Now we have two tables:

Orders:

  • OrderID (Primary Key)
  • CustomerName
  • CustomerAddress

OrderDetails:

  • OrderID (Foreign Key)
  • ProductID (Primary Key)
  • ProductName
  • Quantity

By splitting the original table this way, we have ensured that all non-key attributes in the Orders and OrderDetails tables fully depend on the primary key. This means both tables are now in the second normal form.

Applying the second normal form helps to avoid update anomalies and ensures a consistent data structure.

 


First Normal Form - 1NF

The first normal form (1NF) is a rule in relational database design that ensures a table inside a database has a specific structure. This rule helps to avoid redundancy and maintain data integrity. The requirements of the first normal form are as follows:

  1. Atomic Values: Each attribute (column) in a table must contain atomic (indivisible) values. This means each value in a column must be a single value, not a list or set of values.
  2. Unique Column Names: Each column in a table must have a unique name to avoid confusion.
  3. Unique Row Identifiability: Each row in the table must be uniquely identifiable. This is usually achieved through a primary key, ensuring that no two rows have identical values in all columns.
  4. Consistent Column Order: The order of columns should be fixed and unambiguous.
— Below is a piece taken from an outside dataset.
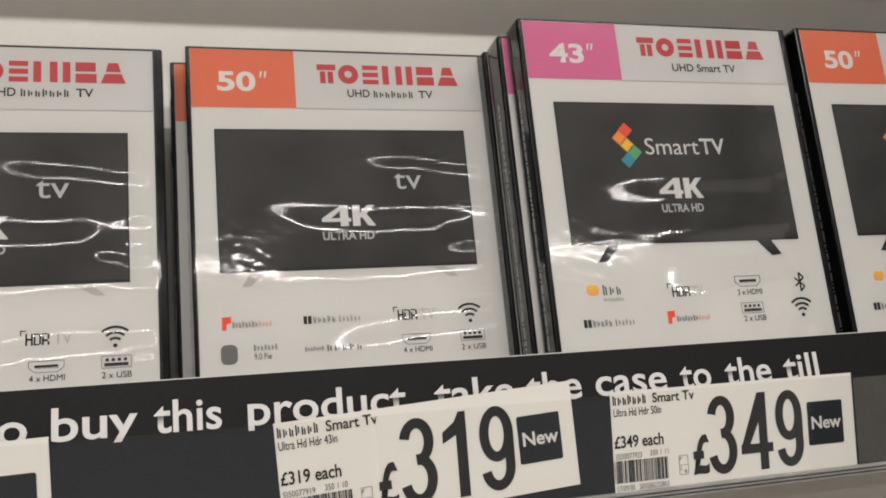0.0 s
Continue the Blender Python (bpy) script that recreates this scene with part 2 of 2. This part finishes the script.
# unseen closed room, added and toned for bounce light and reflections
structure("floor", box(-7, 7, -12, 1.2, -0.1, 0), TILES, "pale unseen floor of the shop, toned for its bounce light")
structure("ceiling", box(-7, 7, -12, 1.2, CEILING, CEILING + 0.1), CEIL, "grey unseen ceiling closing the shop")
structure("wall_north", box(-7, 7, 1.2, 1.3, 0, CEILING), PLASTER, "plain unseen shop wall added behind the shelving")
structure("wall_south", box(-7, 7, -12.1, -12, 0, CEILING), DIM, "plain unseen shop wall added far behind for reflections")
structure("wall_east", box(7, 7.1, -12, 1.2, 0, CEILING), PLASTER, "plain unseen shop wall added for bounce and reflections")
structure("wall_west", box(-7.1, -7, -12, 1.2, 0, CEILING), PLASTER, "plain unseen shop wall added for bounce and reflections")

structure("wall_panel", box(-0.80, 0.468, BACK, BACK + 0.02, 0.05, 2.2, 0.001), STEEL, "pale grey painted steel back panel of the shelving")
structure("wall_side", box(0.468, 0.492, -0.02, BACK + 0.05, 0.0, 2.2, 0.001), PANEL, "black smudged laminate side panel of the shelving")
structure("wall_side_far", box(-0.83, -0.80, 0.1, BACK + 0.05, 0.0, 2.2, 0.001), PANEL, "black laminate side panel of the shelving")

SHELF_Z = 1.4775

for lx, ly, ll, lw in LAMPS:
    fitting = thing("ceiling_light", pose(lx, ly, CEILING), "long white strip light fixed to the ceiling", "ceiling light", "ceiling lights")
    part("housing", box(-ll / 2 - 0.03, ll / 2 + 0.03, -lw / 2 - 0.02, lw / 2 + 0.02, -0.08, -0.002, 0.006), STEEL, fitting)
    for side in (-1, 1):
        part("rim", box(-ll / 2 - 0.03, ll / 2 + 0.03, side * (lw / 2 + 0.012) - 0.006, side * (lw / 2 + 0.012) + 0.006, -0.098, -0.081), STEEL, fitting)


def shelf(z, under, label, x1):
    """A steel shelf whose top is at z: tray, front flange and lower lip."""
    s = thing("shelf", pose(0, 0, z), label, "shelf")
    part("tray", box(-0.798, x1, 0.289, BACK - 0.001, under - z, 0, 0.0008), STEEL, s)
    return s


low = shelf(SHELF_Z, SHELF_Z - 0.006, "pale grey painted steel shelf holding plastic cases", 0.424)
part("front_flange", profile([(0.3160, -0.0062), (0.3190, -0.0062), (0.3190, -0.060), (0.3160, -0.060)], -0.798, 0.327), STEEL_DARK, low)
part("end_block", box(0.4245, 0.466, 0.285, 0.367, -0.06, 0, 0.001), SHELL, low, "black plastic end block")
part("end_cap", box(0.3275, 0.424, 0.314, 0.345, -0.06, -0.0065, 0.001), SHELL, low, "black plastic end cap")
for bx in (0.0600,):
    bm = bmesh.new()
    bmesh.ops.create_uvsphere(bm, u_segments=12, v_segments=6, radius=0.0025, matrix=Matrix.LocRotScale((bx, 0.3135, -0.0130), None, (1, 0.5, 1)))
    part("bolt", bm, FIXING, low)
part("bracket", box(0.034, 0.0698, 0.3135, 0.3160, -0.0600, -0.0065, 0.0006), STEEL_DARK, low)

top = shelf(1.775, 1.760, "pale grey painted steel shelf above the cases", 0.466)
part("front_flange", profile([(0.283, 0.03), (0.296, 0.03), (0.296, -0.015), (0.290, -0.015), (0.283, -0.022)], -0.798, 0.466), STEEL, top)

# black upright and bracket in the far corner
structure("trim_upright", plate([[(0.4675, 0.06), (0.4675, 1.758), (0.416, 1.738), (0.418, 1.716), (0.4235, 1.714), (0.4235, 0.06)]], BACK - 0.001, 0.004), SHELL,
          "black steel upright with a shelf bracket in the corner")
structure("trim_seam", box(0.4150, 0.4158, BACK - 0.0010, BACK - 0.0002, 1.7385, 1.7595), STEEL_DARK, "narrow seam at the end of the back panel")


# ---- ticket holders on the shelf edges ----
# the holder leans: its foot lies further in than its top
def front_y(z, z_top):
    return 0.2768 + (z_top - z) * 0.17


def ticket_holder(z_top, x0, x1, label):
    h = thing("ticket_holder", pose(0, 0, 0), label, "ticket holder")
    y = lambda z: front_y(z, z_top)
    b = z_top - 0.0365
    part("backing", profile([(y(z_top) + 0.0006, z_top - 0.002), (y(z_top) + 0.0011, z_top - 0.002), (y(z_top) + 0.0040, z_top - 0.010), (y(b) + 0.0035, b), (y(b) + 0.0006, b)], x0, x1), NAVY, h, "navy plastic backing")
    bm = bmesh.new()
    quad = [(x0, y(z_top) - 0.0008, z_top - 0.0005), (x1, y(z_top) - 0.0008, z_top - 0.0005), (x1, y(b) - 0.0008, b), (x0, y(b) - 0.0008, b)]
    bm.faces.new([bm.verts.new(p) for p in quad[::-1]])
    part("cover", bm, CLEAR, h, "clear plastic cover").visible_shadow = False
    part("cover_edge", profile([(y(z_top) - 0.0010, z_top - 0.0005), (y(z_top) - 0.0006, z_top - 0.0005), (y(z_top) - 0.0006, z_top - 0.00062), (y(z_top) - 0.0010, z_top - 0.00062)], 0.047, 0.1225), SEAM, h).visible_shadow = False
    part("end_edge", profile([(y(z_top) - 0.0010, z_top - 0.001), (y(z_top) - 0.0004, z_top - 0.001), (y(b) - 0.0004, b), (y(b) - 0.0010, b)], x1, x1 + 0.0004), SEAM, h)
    part("cover_seam", profile([(y(z_top) - 0.0010, z_top - 0.0008), (y(z_top) - 0.0006, z_top - 0.0008), (y(b) - 0.0006, b), (y(b) - 0.0010, b)], 0.0470, 0.0472), SEAM, h).visible_shadow = False
    part("foot", profile([(y(b) - 0.0022, b + 0.0004), (y(b) + 0.004, b + 0.0010), (y(b) + 0.004, b - 0.0034), (y(b) - 0.0004, b - 0.0034), (y(b) - 0.0008, b - 0.0008), (y(b) - 0.0022, b - 0.0007)], x0, x1), FOOT, h, "clear ridged plastic foot")
    for drop, out, tall in ((0.0014, 0.0024, 0.0007), (0.0027, 0.0029, 0.0006)):
        part("ridge", profile([(y(b) - out, b - drop), (y(b), b - drop + 0.0001), (y(b), b - drop - tall), (y(b) - out + 0.0003, b - drop - tall)], x0, x1), FOOT, h)
    return h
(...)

Here is an example of a table that is not in the first normal form:

CustomerID Name PhoneNumbers
1 Alice 12345, 67890
2 Bob 54321
3 Carol 98765, 43210, 13579

In this table, the "PhoneNumbers" column contains multiple values per row, which violates the first normal form.

To bring this table into the first normal form, you would restructure it so that each phone number has its own row:

CustomerID Name PhoneNumber
1 Alice 12345
1 Alice 67890
2 Bob 54321
3 Carol 98765
3 Carol 43210
3 Carol 13579

By restructuring the table this way, it now meets the conditions of the first normal form, as each cell contains atomic values.